▶ **EXERCISE DESCRIPTION**
In the listing that follows, retype every line from the first through the one containing "from math import radians". Pictures are to be left out.

▶ **SOURCE DATA**
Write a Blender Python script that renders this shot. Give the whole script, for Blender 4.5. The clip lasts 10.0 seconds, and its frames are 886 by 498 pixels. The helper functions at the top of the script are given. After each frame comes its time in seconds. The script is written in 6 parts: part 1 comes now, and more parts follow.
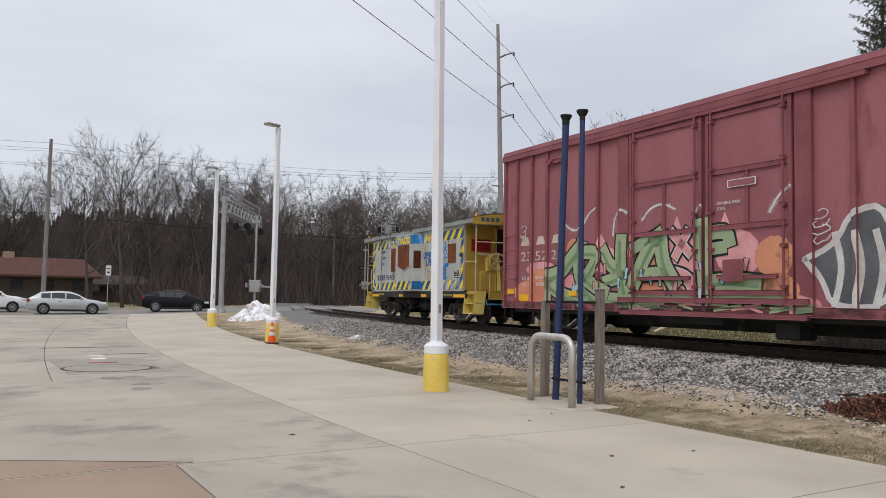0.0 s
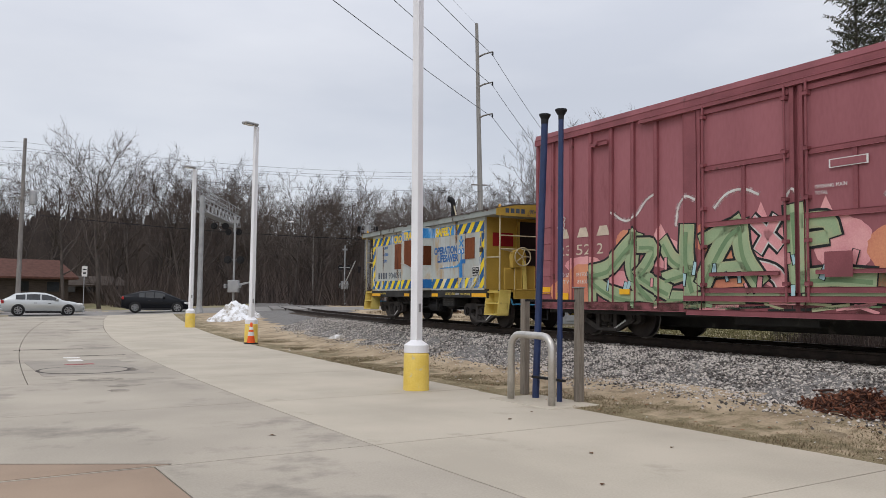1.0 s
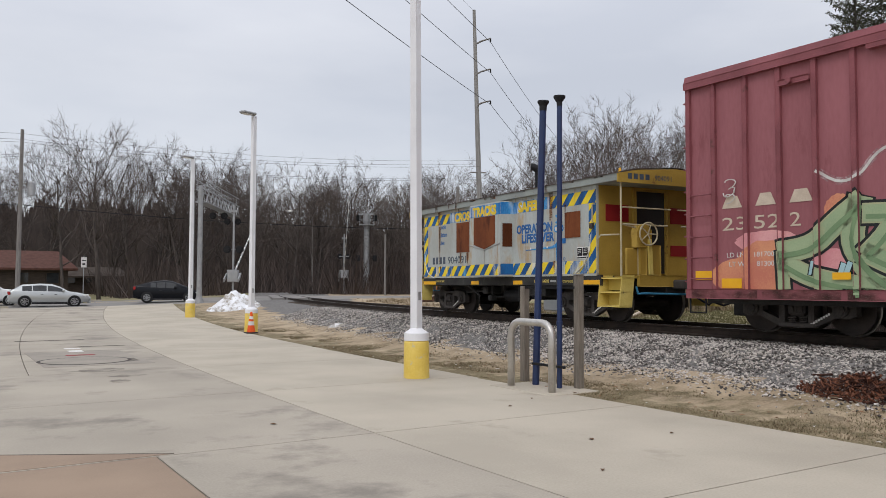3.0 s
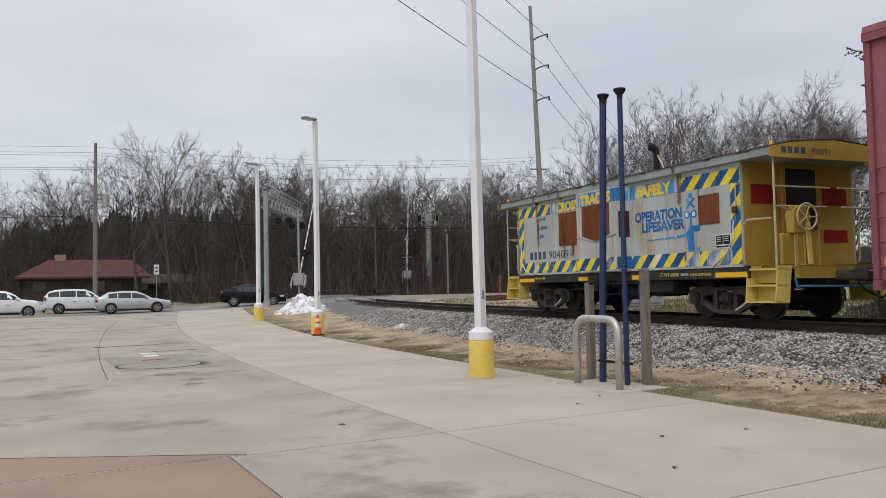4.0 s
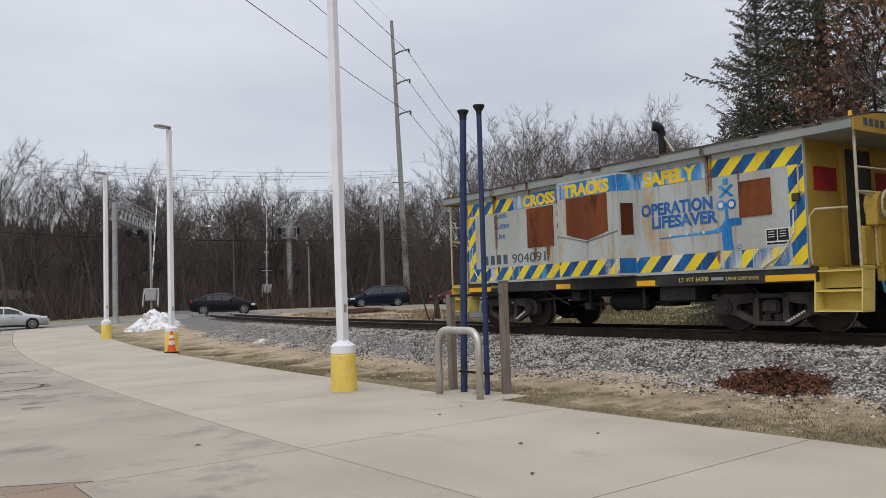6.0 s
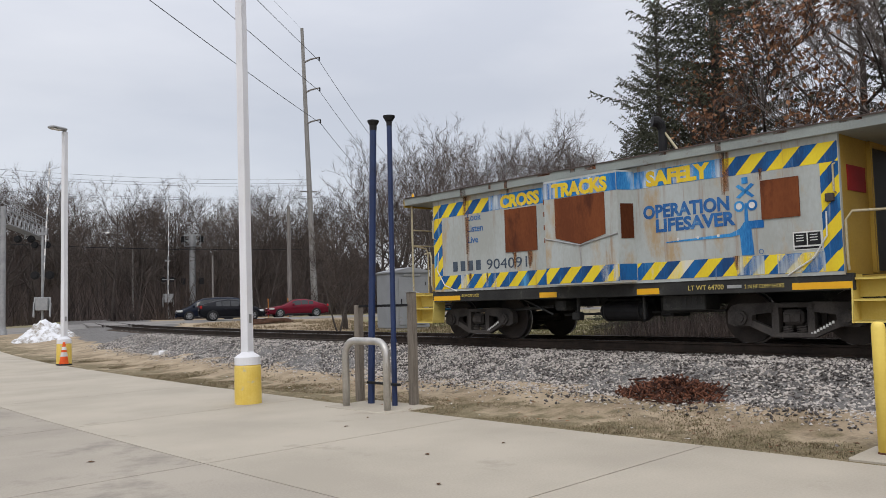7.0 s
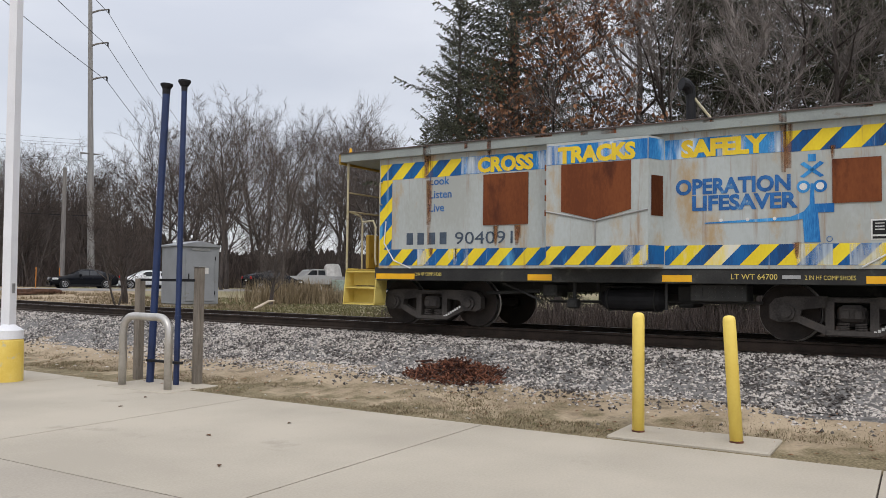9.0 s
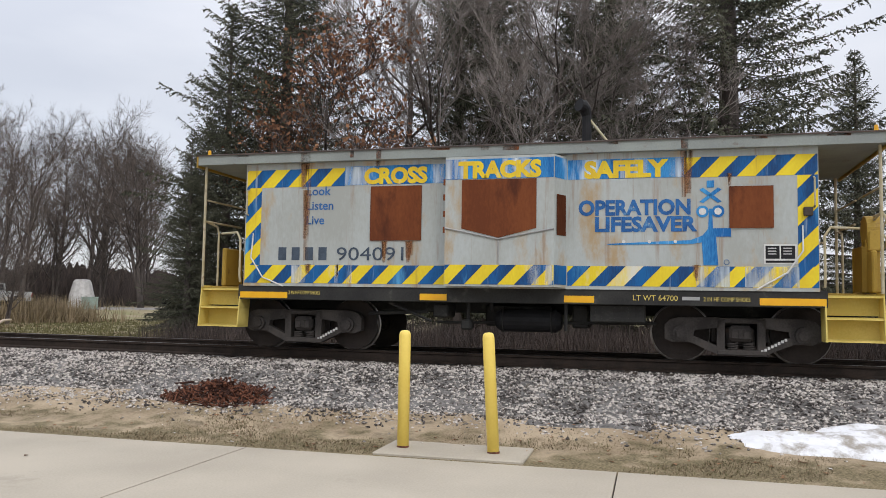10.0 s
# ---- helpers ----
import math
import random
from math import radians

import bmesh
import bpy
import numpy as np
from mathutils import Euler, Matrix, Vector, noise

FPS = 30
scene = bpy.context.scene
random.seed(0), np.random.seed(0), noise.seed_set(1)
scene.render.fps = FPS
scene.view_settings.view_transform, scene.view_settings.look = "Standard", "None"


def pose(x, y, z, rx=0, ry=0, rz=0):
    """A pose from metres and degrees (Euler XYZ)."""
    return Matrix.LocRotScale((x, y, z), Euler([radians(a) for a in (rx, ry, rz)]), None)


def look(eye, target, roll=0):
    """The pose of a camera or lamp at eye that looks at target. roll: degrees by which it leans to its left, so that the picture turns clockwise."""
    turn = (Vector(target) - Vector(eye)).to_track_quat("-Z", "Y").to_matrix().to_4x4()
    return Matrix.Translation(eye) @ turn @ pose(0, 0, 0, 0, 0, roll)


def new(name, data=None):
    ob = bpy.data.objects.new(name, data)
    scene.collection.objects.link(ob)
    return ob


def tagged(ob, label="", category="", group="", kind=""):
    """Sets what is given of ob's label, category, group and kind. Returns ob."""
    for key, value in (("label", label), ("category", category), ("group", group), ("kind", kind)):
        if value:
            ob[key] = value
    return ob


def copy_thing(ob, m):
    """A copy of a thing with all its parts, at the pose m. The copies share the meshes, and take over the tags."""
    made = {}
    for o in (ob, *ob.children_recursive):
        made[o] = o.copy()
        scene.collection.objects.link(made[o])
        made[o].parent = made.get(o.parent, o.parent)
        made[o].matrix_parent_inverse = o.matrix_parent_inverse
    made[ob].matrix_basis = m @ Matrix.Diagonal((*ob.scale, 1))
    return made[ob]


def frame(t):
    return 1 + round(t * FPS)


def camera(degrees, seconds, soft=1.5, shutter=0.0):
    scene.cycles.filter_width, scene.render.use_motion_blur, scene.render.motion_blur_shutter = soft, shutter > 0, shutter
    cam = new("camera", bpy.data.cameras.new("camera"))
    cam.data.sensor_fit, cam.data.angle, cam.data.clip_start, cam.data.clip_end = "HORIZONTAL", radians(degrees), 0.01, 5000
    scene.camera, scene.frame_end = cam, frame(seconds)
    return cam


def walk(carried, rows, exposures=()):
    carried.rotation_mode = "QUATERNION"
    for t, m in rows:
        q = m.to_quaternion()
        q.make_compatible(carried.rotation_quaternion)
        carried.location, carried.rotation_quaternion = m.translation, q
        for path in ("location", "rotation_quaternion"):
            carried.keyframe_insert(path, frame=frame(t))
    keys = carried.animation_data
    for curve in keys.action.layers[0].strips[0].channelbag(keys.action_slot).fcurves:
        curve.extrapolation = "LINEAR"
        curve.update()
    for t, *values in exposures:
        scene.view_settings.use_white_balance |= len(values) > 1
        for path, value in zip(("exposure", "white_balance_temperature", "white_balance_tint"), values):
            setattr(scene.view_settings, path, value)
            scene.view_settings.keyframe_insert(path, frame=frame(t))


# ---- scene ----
cam = camera(57.78, 10.0, soft=0.5)
# seconds, yaw, pitch, roll of a camera held by someone standing still on the lot
PATH = [
    (0.0, -31.25, 3.54, -0.99),
    (0.5, -32.11, 3.42, -1.17),
    (1.0, -32.68, 3.50, -0.67),
    (1.5, -32.96, 3.59, -0.17),
    (2.0, -34.51, 3.50, -0.20),
    (2.5, -34.58, 3.45, -0.28),
    (3.0, -32.71, 2.64, -0.19),
    (3.2, -30.87, 3.03, -0.06),
    (4.3, -28.00, 2.50, 1.32),
    (4.5, -28.12, 2.45, 1.52),
    (5.0, -29.95, 2.45, 1.81),
    (5.5, -33.42, 2.72, 1.89),
    (6.0, -38.00, 3.27, 1.81),
    (6.2, -39.85, 3.48, 1.90),
    (7.3, -45.61, 3.76, 1.44),
    (7.5, -46.25, 3.63, 1.40),
    (8.0, -47.16, 3.16, 1.29),
    (8.5, -48.89, 2.47, 0.60),
    (8.7, -51.48, 2.41, 0.37),
    (9.0, -59.15, 2.36, -0.69),
    (9.5, -66.30, 3.47, -1.05),
    (10.0, -75.48, 3.88, -0.93)]
walk(cam, [(t, pose(0, 0, 1.6, 90 + p, r, y)) for t, y, p, r in PATH], [(t, e, 6500, 11) for t, e in ((0.0, 0.02), (3.0, 0.0), (5.0, -0.1), (6.5, -0.02), (7.5, 0.05), (9.0, 0.13), (10.0, 0.23))])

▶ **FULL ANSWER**
Write a Blender Python script that renders this shot. Give the whole script, for Blender 4.5. The clip lasts 10.0 seconds, and its frames are 886 by 498 pixels. The helper functions at the top of the script are given. After each frame comes its time in seconds. The script is written in 6 parts: part 1 comes now, and more parts follow.
0.0 s
1.0 s
3.0 s
4.0 s
6.0 s
7.0 s
9.0 s
10.0 s
# ---- helpers ----
import math
import random
from math import radians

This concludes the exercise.